Exercise brief
For each line below that includes the word "More", make a copy.

Stored records

------------

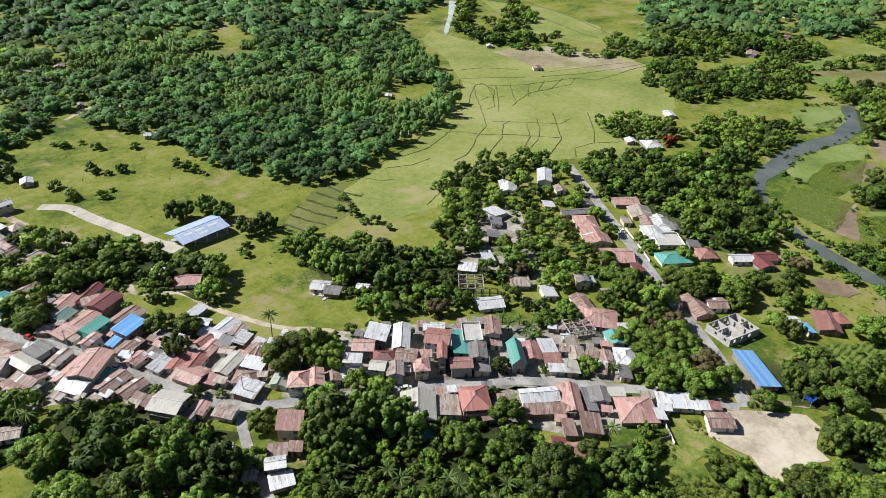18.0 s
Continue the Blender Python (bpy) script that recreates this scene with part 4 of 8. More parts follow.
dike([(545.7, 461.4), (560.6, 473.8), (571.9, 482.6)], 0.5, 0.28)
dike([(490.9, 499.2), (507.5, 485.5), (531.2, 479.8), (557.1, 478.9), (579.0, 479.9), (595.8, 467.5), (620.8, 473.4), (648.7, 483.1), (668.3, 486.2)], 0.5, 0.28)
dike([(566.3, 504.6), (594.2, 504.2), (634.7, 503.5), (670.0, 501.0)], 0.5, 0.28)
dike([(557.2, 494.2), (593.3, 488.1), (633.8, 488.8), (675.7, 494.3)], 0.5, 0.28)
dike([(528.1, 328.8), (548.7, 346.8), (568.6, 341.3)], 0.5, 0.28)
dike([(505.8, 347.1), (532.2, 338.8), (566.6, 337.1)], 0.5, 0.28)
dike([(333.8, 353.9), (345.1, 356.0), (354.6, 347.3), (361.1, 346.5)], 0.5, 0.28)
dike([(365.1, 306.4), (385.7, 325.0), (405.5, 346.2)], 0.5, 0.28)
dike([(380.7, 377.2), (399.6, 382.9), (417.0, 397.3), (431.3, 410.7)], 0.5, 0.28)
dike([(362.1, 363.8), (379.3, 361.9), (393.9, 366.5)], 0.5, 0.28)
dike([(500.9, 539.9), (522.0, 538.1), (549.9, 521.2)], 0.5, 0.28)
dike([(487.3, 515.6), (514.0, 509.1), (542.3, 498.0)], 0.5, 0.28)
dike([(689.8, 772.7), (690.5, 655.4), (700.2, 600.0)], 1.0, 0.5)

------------

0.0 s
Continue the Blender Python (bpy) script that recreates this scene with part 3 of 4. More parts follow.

------------

Exercise result
Continue the Blender Python (bpy) script that recreates this scene with part 4 of 8. More parts follow.
Continue the Blender Python (bpy) script that recreates this scene with part 3 of 4. More parts follow.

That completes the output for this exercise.